The new manufacturing jobs, meanwhile, will also be different from the jobs of old. For one, many plants are now setting up in the nonunion South, and organized labor has largely been shut out of the manufacturing renaissance. On balance, all of the job gains since 2009 have been nonunion. And, unlike 30 years ago, manufacturing jobs no longer have higher average annual earnings than the typical private-sector worker.
At the same time, technological advances will continue to displace factory jobs in the United States and elsewhere. Germany and China — two manufacturing titans — are slowly losing positions because of automation. A report last fall by the McKinsey Global Institute found that the price of robots relative to the cost of human labor has fallen 40 to 50 percent since 1990, and that trend is expected to continue.

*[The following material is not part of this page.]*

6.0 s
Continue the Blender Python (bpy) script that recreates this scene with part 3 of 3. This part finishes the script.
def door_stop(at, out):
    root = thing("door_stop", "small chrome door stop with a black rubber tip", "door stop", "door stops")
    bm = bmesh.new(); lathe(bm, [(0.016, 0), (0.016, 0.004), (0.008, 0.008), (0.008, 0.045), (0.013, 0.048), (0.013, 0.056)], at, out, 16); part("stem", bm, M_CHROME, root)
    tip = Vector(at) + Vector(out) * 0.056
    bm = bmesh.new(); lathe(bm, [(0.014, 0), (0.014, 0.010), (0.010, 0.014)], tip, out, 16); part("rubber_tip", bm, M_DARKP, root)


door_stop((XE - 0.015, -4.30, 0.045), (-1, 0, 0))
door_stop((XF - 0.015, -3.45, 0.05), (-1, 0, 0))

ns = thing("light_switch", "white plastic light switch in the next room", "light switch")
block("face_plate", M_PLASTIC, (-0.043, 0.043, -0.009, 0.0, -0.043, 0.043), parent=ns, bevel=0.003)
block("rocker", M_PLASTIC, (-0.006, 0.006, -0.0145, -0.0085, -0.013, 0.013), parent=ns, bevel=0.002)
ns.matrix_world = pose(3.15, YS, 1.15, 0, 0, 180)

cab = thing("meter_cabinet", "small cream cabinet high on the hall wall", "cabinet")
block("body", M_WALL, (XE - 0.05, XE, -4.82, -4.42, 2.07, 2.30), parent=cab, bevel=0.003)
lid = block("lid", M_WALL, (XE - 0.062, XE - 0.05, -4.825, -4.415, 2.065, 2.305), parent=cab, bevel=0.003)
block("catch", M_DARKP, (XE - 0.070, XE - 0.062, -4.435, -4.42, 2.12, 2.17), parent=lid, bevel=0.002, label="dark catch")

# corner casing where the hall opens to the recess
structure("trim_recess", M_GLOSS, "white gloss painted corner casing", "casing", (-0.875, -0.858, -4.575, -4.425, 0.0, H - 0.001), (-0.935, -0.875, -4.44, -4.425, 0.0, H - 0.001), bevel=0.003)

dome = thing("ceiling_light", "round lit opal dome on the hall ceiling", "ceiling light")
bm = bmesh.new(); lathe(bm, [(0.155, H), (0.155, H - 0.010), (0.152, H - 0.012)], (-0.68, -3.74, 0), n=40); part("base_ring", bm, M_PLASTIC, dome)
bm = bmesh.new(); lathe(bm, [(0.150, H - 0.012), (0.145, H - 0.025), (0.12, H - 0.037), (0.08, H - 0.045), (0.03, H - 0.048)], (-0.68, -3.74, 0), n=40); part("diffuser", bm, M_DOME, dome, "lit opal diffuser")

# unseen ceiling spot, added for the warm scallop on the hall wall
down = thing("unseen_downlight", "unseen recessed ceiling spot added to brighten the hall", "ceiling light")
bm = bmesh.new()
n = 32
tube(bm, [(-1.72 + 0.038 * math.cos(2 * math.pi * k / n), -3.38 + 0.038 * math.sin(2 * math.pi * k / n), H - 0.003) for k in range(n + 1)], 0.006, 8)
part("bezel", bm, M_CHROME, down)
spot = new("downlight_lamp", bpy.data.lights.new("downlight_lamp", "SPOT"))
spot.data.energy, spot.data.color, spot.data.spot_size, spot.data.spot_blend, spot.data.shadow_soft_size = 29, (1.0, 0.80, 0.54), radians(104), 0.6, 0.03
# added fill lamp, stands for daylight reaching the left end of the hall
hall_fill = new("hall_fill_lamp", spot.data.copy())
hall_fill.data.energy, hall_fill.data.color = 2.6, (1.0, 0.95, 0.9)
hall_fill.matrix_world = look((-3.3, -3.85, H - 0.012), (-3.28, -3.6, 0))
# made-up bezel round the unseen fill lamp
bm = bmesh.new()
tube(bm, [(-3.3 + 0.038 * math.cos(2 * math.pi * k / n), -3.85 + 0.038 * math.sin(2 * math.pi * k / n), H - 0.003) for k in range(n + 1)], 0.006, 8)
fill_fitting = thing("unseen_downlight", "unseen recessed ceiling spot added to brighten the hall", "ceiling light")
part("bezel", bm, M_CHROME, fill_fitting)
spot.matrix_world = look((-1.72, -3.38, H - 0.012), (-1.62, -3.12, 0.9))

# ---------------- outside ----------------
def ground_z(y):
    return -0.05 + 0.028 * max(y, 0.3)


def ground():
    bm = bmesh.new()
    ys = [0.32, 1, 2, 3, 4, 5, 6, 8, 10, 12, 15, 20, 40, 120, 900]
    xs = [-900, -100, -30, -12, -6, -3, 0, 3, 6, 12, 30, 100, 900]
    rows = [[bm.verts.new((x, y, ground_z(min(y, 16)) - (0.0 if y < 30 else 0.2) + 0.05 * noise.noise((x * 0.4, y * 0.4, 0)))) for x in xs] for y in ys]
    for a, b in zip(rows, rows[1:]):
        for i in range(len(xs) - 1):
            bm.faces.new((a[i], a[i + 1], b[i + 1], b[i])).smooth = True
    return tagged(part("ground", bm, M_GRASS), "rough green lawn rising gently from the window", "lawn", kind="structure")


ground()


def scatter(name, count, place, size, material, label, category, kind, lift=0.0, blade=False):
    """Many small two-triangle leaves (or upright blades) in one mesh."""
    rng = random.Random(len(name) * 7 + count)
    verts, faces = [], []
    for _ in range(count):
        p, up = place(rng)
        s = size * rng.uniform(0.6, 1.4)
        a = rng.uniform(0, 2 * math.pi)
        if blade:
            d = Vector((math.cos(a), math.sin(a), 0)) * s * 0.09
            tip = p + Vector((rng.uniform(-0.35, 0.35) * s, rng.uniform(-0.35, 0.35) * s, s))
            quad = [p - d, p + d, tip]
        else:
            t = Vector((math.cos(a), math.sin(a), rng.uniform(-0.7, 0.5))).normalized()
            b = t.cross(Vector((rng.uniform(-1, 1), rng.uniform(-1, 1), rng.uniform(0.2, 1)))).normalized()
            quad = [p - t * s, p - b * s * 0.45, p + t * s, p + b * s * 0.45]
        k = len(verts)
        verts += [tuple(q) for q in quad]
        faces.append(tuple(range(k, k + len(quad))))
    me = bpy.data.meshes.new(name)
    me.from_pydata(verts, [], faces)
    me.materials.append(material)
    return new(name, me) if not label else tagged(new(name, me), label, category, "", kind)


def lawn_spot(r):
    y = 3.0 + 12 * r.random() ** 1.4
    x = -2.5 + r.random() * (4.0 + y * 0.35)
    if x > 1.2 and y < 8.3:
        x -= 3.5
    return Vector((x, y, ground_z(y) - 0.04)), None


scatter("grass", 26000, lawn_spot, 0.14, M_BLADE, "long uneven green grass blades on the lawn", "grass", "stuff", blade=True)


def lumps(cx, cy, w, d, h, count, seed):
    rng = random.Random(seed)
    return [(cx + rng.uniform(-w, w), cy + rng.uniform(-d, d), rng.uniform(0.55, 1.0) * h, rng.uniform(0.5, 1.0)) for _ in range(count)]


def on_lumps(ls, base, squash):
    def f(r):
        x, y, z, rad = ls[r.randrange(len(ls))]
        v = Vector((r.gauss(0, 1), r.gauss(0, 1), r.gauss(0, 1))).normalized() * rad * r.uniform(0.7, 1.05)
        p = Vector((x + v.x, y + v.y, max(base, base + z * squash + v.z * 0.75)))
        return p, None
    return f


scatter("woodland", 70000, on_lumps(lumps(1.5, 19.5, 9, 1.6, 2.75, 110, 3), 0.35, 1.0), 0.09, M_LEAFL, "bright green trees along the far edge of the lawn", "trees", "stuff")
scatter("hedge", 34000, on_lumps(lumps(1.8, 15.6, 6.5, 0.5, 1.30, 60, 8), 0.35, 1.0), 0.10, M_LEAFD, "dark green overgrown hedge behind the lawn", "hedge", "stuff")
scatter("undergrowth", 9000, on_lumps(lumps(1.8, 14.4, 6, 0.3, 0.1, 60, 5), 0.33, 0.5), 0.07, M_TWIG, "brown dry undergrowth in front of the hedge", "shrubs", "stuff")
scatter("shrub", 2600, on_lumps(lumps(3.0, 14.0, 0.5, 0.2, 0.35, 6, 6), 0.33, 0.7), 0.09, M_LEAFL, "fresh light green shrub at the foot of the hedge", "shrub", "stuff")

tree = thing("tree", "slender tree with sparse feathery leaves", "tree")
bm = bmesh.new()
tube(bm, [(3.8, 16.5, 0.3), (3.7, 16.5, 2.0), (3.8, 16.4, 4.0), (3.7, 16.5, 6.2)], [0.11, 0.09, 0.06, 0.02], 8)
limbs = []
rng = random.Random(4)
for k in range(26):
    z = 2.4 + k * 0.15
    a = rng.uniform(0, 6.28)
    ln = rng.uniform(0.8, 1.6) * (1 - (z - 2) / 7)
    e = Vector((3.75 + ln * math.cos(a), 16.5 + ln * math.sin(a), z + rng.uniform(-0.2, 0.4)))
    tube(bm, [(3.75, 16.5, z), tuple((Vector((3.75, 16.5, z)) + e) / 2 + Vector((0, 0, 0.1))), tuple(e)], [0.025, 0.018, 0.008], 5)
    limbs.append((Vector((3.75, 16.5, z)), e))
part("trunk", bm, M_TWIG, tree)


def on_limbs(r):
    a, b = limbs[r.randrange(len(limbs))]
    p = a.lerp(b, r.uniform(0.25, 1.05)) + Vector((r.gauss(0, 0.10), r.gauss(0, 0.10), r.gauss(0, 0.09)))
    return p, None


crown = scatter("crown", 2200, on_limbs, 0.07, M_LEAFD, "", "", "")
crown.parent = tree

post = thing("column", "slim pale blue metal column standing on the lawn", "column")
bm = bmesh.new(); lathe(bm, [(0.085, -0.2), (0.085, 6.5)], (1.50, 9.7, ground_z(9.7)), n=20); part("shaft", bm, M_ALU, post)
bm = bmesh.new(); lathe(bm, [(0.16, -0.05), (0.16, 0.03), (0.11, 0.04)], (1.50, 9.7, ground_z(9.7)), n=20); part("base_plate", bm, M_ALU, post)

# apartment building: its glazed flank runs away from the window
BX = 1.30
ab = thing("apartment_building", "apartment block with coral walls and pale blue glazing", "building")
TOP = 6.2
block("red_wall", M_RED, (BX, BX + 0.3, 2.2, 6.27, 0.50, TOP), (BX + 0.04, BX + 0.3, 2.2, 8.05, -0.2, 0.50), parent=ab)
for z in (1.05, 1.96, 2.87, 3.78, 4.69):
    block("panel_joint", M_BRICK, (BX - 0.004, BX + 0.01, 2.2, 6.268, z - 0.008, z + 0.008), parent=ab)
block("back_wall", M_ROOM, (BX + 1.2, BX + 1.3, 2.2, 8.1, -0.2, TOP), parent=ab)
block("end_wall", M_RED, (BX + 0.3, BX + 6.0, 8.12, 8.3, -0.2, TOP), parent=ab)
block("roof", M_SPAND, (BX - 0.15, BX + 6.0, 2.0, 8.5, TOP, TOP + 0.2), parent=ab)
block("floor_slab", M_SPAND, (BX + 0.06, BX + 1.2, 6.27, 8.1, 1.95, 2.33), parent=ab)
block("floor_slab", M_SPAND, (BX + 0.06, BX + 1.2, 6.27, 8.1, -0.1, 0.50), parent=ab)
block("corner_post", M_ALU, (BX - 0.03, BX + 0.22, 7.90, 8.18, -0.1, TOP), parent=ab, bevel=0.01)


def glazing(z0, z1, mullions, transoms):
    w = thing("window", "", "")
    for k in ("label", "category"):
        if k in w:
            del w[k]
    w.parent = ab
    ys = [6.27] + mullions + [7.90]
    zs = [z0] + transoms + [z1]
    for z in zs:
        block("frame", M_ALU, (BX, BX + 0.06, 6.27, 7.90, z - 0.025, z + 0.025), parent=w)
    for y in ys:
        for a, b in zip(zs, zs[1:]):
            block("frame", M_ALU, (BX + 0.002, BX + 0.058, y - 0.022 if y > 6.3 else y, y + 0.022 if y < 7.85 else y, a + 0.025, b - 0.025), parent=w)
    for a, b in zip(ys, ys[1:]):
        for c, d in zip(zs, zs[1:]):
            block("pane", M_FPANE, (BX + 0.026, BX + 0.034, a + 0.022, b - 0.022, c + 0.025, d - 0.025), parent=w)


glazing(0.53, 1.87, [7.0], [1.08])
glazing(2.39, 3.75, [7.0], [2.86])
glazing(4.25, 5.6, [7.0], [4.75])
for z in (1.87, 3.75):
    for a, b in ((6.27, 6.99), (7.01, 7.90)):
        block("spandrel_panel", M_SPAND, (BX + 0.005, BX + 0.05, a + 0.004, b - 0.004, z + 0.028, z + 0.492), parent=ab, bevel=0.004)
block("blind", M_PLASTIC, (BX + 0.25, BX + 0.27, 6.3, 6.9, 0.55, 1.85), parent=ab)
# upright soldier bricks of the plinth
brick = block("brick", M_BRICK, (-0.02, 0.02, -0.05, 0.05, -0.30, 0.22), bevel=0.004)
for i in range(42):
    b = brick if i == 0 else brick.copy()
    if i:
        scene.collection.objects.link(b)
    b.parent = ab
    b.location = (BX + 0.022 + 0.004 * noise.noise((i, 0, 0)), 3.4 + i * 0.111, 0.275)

Paul, however, points out that Germany has lost jobs at a much slower pace than the United States over the past decade, which suggests that there’s room for improvement. “There’s nothing inevitable about the sort of steep declines we’ve seen here.”
What’s more, experts point out that there are still plenty of other advantages to bringing manufacturing back home. Manufacturing firms tend to spend more on research and development than other businesses, and recent research has focused on the fact that the act of building things can lead to key innovations. Procter & Gamble and Gillette are two companies known for their run-of-the-mill products — diapers and razors — that have turned innovations in the manufacturing process into a key part of their business.

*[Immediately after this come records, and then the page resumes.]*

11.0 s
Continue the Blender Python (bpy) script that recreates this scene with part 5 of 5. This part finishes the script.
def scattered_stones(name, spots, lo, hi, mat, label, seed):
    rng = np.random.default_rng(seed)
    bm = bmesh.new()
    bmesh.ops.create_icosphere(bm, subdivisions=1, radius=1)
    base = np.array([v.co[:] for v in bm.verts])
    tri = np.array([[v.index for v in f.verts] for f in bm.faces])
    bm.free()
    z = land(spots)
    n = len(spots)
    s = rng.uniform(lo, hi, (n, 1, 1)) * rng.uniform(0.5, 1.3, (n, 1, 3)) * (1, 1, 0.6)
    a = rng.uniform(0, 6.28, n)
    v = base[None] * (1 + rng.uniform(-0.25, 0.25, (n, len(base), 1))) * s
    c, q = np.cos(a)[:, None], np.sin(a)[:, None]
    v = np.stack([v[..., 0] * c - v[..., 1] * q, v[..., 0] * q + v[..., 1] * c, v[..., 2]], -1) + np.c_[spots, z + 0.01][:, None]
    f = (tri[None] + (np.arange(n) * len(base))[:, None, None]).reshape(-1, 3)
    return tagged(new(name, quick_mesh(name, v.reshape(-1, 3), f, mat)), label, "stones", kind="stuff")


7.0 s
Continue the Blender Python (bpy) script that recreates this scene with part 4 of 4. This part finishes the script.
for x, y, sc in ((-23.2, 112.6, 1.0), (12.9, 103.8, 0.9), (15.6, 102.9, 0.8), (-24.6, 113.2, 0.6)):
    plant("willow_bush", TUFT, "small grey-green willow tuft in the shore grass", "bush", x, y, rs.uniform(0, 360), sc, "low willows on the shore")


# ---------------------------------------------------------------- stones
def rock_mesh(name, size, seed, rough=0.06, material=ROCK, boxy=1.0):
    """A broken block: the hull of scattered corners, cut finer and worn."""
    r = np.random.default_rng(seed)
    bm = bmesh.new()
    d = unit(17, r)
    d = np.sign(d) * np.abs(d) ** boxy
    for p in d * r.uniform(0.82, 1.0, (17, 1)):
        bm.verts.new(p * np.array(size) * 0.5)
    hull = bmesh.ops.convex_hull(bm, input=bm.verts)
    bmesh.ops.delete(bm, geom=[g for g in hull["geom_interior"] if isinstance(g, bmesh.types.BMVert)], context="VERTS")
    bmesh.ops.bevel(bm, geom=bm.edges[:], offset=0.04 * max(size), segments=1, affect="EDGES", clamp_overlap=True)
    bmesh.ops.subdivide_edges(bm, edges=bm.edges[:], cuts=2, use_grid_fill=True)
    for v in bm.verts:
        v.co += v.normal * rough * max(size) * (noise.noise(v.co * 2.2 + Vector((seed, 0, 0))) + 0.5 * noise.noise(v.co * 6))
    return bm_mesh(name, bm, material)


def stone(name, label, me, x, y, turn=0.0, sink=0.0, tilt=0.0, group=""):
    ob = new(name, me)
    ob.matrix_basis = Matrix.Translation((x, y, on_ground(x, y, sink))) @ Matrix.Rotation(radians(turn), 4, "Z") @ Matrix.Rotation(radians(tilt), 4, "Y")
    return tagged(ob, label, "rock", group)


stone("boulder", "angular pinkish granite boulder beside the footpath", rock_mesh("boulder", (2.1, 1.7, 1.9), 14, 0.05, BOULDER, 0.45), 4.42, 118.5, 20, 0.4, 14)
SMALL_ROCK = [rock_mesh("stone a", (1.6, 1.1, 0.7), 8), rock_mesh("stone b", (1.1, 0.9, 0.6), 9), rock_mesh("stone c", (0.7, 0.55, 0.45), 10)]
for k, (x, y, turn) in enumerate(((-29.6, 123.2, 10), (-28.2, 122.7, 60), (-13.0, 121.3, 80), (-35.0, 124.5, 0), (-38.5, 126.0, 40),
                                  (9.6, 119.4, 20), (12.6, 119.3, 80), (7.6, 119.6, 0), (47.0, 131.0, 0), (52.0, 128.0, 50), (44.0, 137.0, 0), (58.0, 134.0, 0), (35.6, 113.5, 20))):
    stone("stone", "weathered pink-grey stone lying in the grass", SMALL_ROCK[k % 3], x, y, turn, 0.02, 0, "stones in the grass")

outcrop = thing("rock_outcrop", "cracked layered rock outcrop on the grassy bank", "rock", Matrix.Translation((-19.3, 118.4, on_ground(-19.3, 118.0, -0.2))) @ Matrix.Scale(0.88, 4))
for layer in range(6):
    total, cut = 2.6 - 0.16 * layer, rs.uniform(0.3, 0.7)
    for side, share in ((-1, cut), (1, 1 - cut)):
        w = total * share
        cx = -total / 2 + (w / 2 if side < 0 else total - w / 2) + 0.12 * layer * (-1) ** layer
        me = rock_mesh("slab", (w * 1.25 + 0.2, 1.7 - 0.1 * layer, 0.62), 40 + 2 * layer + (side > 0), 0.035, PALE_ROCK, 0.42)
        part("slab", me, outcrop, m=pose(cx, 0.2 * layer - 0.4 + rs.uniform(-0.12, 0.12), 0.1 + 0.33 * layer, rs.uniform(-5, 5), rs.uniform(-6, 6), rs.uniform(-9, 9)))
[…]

What’s more, the MIT report says, manufacturing can be a potent driver of other service-industry jobs. A small company in Ohio that makes protective sleeves for pipelines, say, will be in a good position to offer technical support for oil platforms and other companies.
“We have the wrong picture if we think on the one hand there’s manufacturing and on the other hand services,” Berger says. “And the idea that we’re going to just go from one to the other is wrong. Almost all valuable things are some bundle of manufactured goods plus services attached.”